_DATA PROVIDED_
|---|

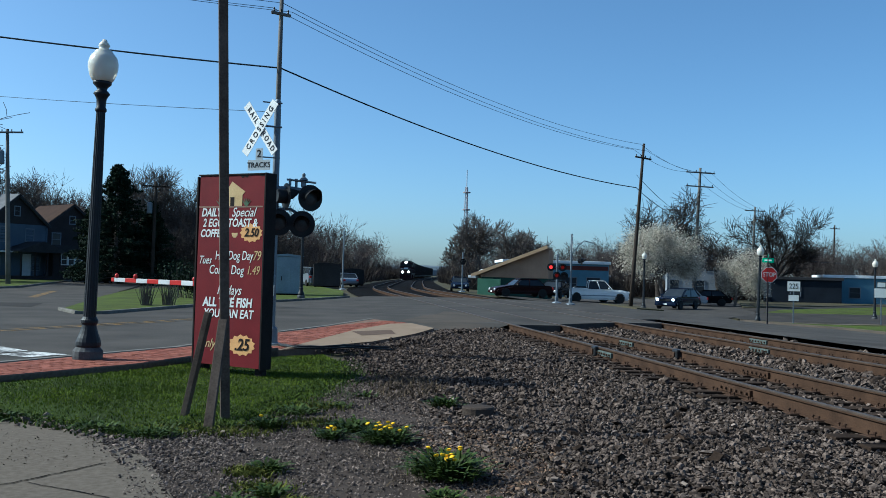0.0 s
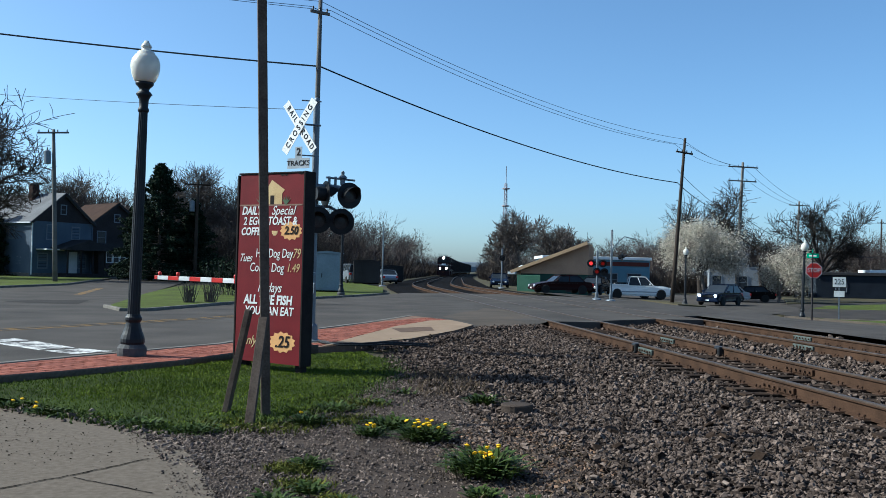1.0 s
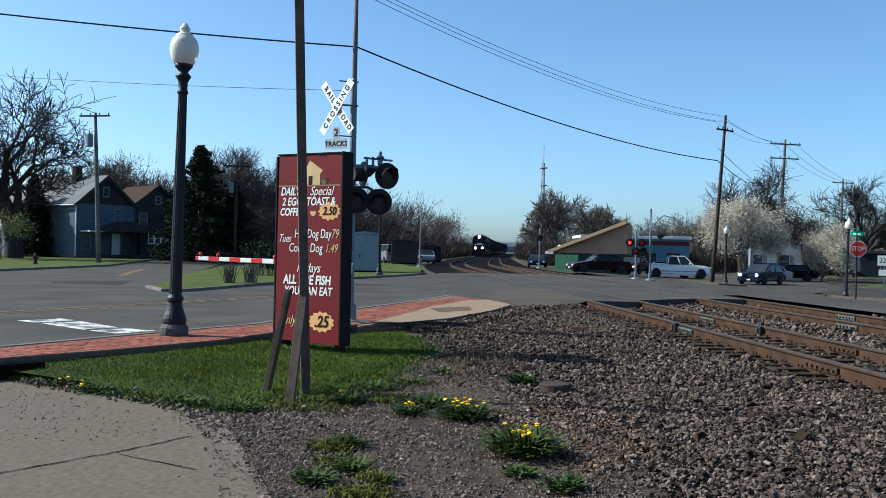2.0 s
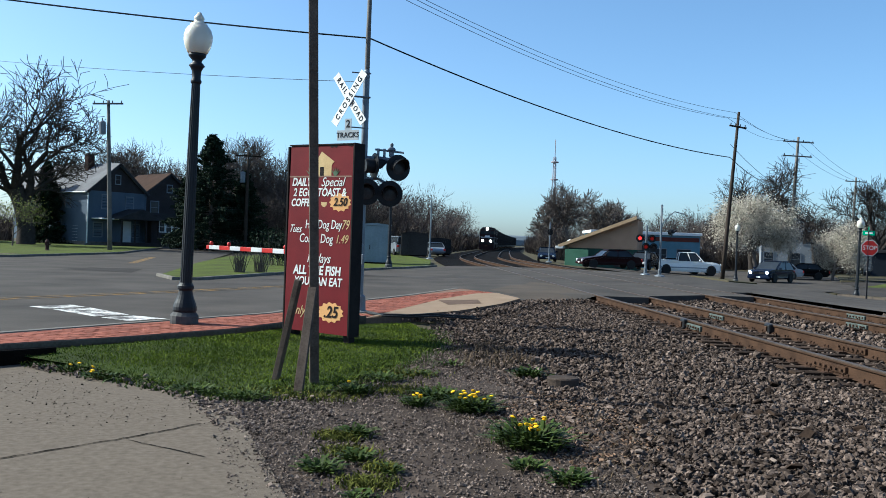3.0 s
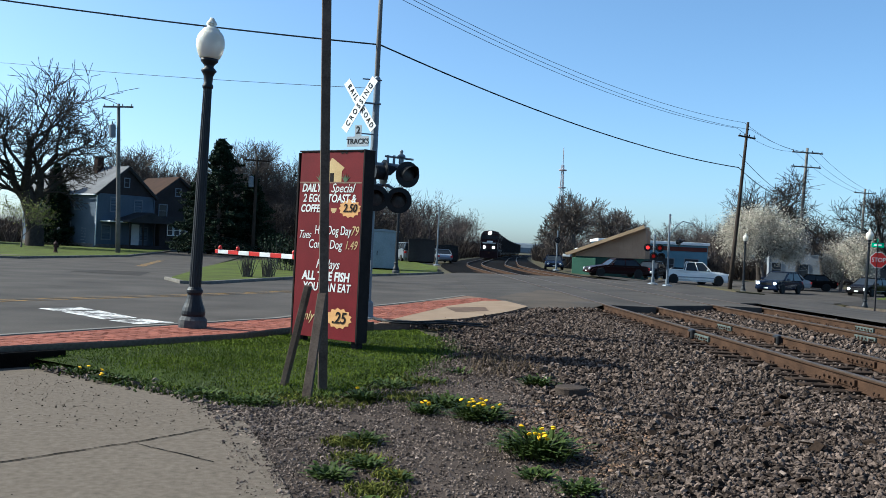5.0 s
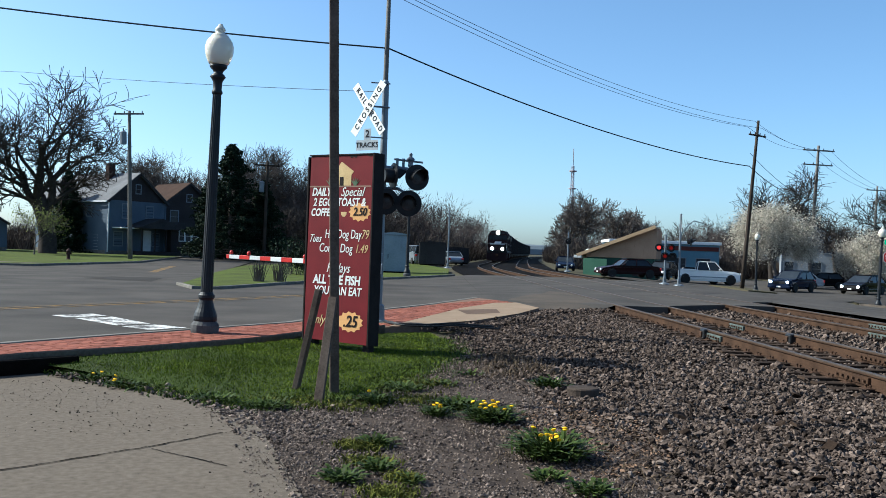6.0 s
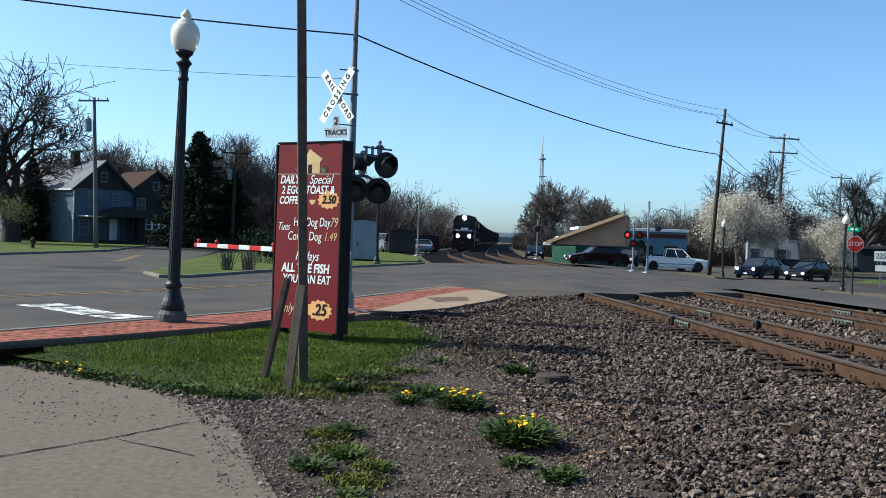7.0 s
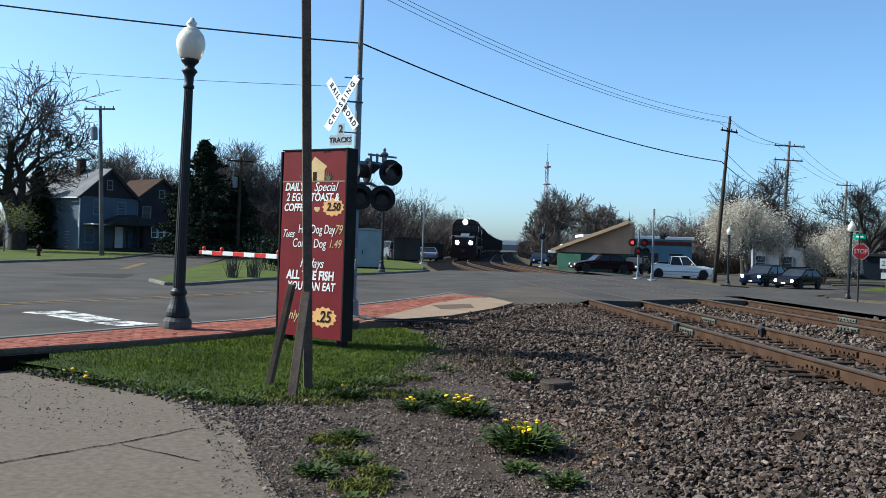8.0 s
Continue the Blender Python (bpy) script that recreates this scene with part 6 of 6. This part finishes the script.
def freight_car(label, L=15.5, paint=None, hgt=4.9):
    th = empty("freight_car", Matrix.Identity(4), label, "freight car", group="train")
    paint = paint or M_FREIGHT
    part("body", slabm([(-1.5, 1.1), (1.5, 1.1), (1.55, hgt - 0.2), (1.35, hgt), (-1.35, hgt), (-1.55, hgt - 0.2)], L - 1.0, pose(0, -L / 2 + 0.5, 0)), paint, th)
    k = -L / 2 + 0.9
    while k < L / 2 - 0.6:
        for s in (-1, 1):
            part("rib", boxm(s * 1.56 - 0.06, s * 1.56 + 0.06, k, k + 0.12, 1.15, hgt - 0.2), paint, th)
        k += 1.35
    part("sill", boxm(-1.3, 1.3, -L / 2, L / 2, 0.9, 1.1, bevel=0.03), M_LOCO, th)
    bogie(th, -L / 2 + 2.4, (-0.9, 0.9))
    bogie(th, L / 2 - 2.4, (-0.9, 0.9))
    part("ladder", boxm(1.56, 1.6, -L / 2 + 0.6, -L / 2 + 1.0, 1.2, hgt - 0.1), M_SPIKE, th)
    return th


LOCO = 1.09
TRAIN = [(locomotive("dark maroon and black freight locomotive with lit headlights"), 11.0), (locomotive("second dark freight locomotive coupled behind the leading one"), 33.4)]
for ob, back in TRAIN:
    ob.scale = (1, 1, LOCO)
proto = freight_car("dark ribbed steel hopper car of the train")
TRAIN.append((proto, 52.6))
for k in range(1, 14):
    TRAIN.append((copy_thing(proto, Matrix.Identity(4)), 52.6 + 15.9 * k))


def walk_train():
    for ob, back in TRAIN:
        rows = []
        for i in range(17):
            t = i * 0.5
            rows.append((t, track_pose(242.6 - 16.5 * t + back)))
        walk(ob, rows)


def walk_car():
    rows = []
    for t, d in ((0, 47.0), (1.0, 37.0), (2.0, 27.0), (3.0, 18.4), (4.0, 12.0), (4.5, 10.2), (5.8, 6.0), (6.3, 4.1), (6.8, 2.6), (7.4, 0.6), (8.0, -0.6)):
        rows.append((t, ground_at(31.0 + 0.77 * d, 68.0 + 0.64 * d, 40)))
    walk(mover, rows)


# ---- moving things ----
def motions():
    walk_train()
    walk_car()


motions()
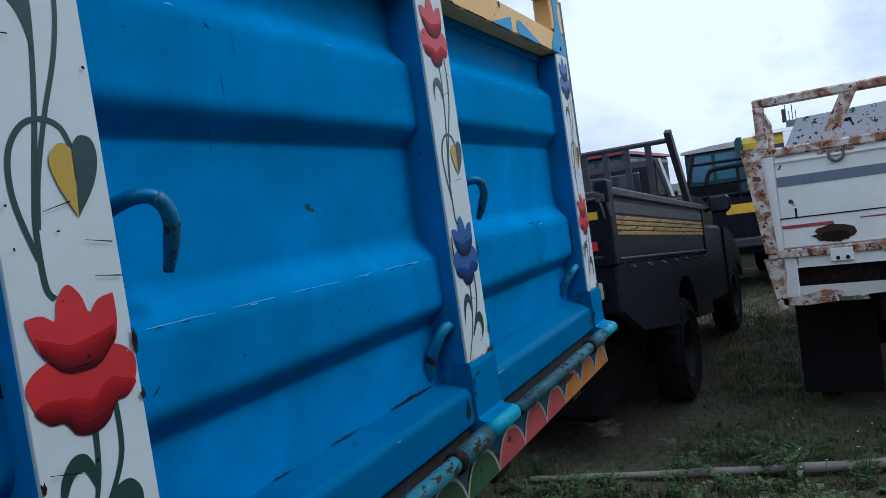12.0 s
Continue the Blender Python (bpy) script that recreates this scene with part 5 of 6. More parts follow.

|---|

_EXERCISE PROMPT_
Repeat the entries exactly. Pictures are excluded from the copy.

_COMPLETE ANSWER_
0.0 s
1.0 s
2.0 s
3.0 s
5.0 s
6.0 s
7.0 s
8.0 s
Continue the Blender Python (bpy) script that recreates this scene with part 6 of 6. This part finishes the script.
def freight_car(label, L=15.5, paint=None, hgt=4.9):
    th = empty("freight_car", Matrix.Identity(4), label, "freight car", group="train")
    paint = paint or M_FREIGHT
    part("body", slabm([(-1.5, 1.1), (1.5, 1.1), (1.55, hgt - 0.2), (1.35, hgt), (-1.35, hgt), (-1.55, hgt - 0.2)], L - 1.0, pose(0, -L / 2 + 0.5, 0)), paint, th)
    k = -L / 2 + 0.9
    while k < L / 2 - 0.6:
        for s in (-1, 1):
            part("rib", boxm(s * 1.56 - 0.06, s * 1.56 + 0.06, k, k + 0.12, 1.15, hgt - 0.2), paint, th)
        k += 1.35
    part("sill", boxm(-1.3, 1.3, -L / 2, L / 2, 0.9, 1.1, bevel=0.03), M_LOCO, th)
    bogie(th, -L / 2 + 2.4, (-0.9, 0.9))
    bogie(th, L / 2 - 2.4, (-0.9, 0.9))
    part("ladder", boxm(1.56, 1.6, -L / 2 + 0.6, -L / 2 + 1.0, 1.2, hgt - 0.1), M_SPIKE, th)
    return th


LOCO = 1.09
TRAIN = [(locomotive("dark maroon and black freight locomotive with lit headlights"), 11.0), (locomotive("second dark freight locomotive coupled behind the leading one"), 33.4)]
for ob, back in TRAIN:
    ob.scale = (1, 1, LOCO)
proto = freight_car("dark ribbed steel hopper car of the train")
TRAIN.append((proto, 52.6))
for k in range(1, 14):
    TRAIN.append((copy_thing(proto, Matrix.Identity(4)), 52.6 + 15.9 * k))


def walk_train():
    for ob, back in TRAIN:
        rows = []
        for i in range(17):
            t = i * 0.5
            rows.append((t, track_pose(242.6 - 16.5 * t + back)))
        walk(ob, rows)


def walk_car():
    rows = []
    for t, d in ((0, 47.0), (1.0, 37.0), (2.0, 27.0), (3.0, 18.4), (4.0, 12.0), (4.5, 10.2), (5.8, 6.0), (6.3, 4.1), (6.8, 2.6), (7.4, 0.6), (8.0, -0.6)):
        rows.append((t, ground_at(31.0 + 0.77 * d, 68.0 + 0.64 * d, 40)))
    walk(mover, rows)


# ---- moving things ----
def motions():
    walk_train()
    walk_car()


motions()
12.0 s
Continue the Blender Python (bpy) script that recreates this scene with part 5 of 6. More parts follow.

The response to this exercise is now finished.